== Provided data ==

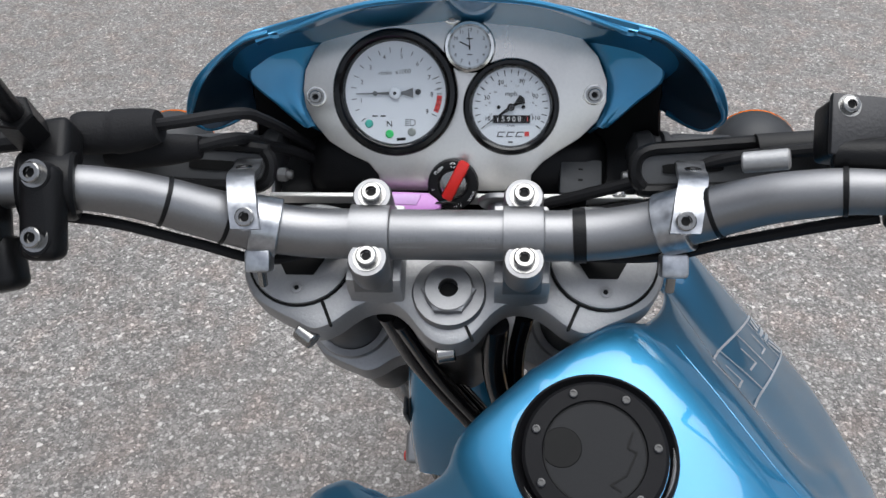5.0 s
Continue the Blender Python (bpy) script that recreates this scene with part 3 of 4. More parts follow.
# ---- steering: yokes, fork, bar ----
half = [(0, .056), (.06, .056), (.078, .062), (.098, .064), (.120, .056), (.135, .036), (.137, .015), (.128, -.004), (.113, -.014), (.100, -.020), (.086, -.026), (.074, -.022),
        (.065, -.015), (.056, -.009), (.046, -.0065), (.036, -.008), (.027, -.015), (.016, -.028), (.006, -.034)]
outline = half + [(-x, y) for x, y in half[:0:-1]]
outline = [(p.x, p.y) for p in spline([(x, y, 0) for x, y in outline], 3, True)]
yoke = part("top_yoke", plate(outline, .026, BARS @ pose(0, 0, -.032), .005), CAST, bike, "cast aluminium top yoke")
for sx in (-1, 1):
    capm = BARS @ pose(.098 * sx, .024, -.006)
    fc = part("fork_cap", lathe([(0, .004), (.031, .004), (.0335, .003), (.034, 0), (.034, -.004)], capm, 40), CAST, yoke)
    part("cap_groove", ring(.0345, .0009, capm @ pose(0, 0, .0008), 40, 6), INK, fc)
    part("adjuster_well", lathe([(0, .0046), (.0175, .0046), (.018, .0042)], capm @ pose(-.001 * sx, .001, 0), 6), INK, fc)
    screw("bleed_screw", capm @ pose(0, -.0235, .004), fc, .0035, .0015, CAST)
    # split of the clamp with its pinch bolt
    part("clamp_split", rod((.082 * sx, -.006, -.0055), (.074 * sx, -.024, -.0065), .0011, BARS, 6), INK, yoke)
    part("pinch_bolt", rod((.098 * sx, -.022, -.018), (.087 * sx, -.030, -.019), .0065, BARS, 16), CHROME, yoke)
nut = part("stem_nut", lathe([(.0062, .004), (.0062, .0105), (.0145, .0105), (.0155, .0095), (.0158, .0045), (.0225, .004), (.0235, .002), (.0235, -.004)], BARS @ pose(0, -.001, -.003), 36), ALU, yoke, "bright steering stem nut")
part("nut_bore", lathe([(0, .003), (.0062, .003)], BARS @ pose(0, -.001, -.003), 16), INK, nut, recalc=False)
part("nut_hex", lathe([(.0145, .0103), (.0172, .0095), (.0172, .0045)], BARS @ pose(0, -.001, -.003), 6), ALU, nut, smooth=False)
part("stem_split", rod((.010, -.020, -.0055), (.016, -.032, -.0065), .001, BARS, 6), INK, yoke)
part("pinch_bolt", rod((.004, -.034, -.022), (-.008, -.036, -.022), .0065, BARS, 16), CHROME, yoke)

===

- **Directions for this task**:
All of the material above should be reproduced exactly, except the pictures.

- **Reply to the exercise**:
5.0 s
Continue the Blender Python (bpy) script that recreates this scene with part 3 of 4. More parts follow.
# ---- steering: yokes, fork, bar ----
half = [(0, .056), (.06, .056), (.078, .062), (.098, .064), (.120, .056), (.135, .036), (.137, .015), (.128, -.004), (.113, -.014), (.100, -.020), (.086, -.026), (.074, -.022),
        (.065, -.015), (.056, -.009), (.046, -.0065), (.036, -.008), (.027, -.015), (.016, -.028), (.006, -.034)]
outline = half + [(-x, y) for x, y in half[:0:-1]]
outline = [(p.x, p.y) for p in spline([(x, y, 0) for x, y in outline], 3, True)]
yoke = part("top_yoke", plate(outline, .026, BARS @ pose(0, 0, -.032), .005), CAST, bike, "cast aluminium top yoke")
for sx in (-1, 1):
    capm = BARS @ pose(.098 * sx, .024, -.006)
    fc = part("fork_cap", lathe([(0, .004), (.031, .004), (.0335, .003), (.034, 0), (.034, -.004)], capm, 40), CAST, yoke)
    part("cap_groove", ring(.0345, .0009, capm @ pose(0, 0, .0008), 40, 6), INK, fc)
    part("adjuster_well", lathe([(0, .0046), (.0175, .0046), (.018, .0042)], capm @ pose(-.001 * sx, .001, 0), 6), INK, fc)
    screw("bleed_screw", capm @ pose(0, -.0235, .004), fc, .0035, .0015, CAST)
    # split of the clamp with its pinch bolt
    part("clamp_split", rod((.082 * sx, -.006, -.0055), (.074 * sx, -.024, -.0065), .0011, BARS, 6), INK, yoke)
    part("pinch_bolt", rod((.098 * sx, -.022, -.018), (.087 * sx, -.030, -.019), .0065, BARS, 16), CHROME, yoke)
nut = part("stem_nut", lathe([(.0062, .004), (.0062, .0105), (.0145, .0105), (.0155, .0095), (.0158, .0045), (.0225, .004), (.0235, .002), (.0235, -.004)], BARS @ pose(0, -.001, -.003), 36), ALU, yoke, "bright steering stem nut")
part("nut_bore", lathe([(0, .003), (.0062, .003)], BARS @ pose(0, -.001, -.003), 16), INK, nut, recalc=False)
part("nut_hex", lathe([(.0145, .0103), (.0172, .0095), (.0172, .0045)], BARS @ pose(0, -.001, -.003), 6), ALU, nut, smooth=False)
part("stem_split", rod((.010, -.020, -.0055), (.016, -.032, -.0065), .001, BARS, 6), INK, yoke)
part("pinch_bolt", rod((.004, -.034, -.022), (-.008, -.036, -.022), .0065, BARS, 16), CHROME, yoke)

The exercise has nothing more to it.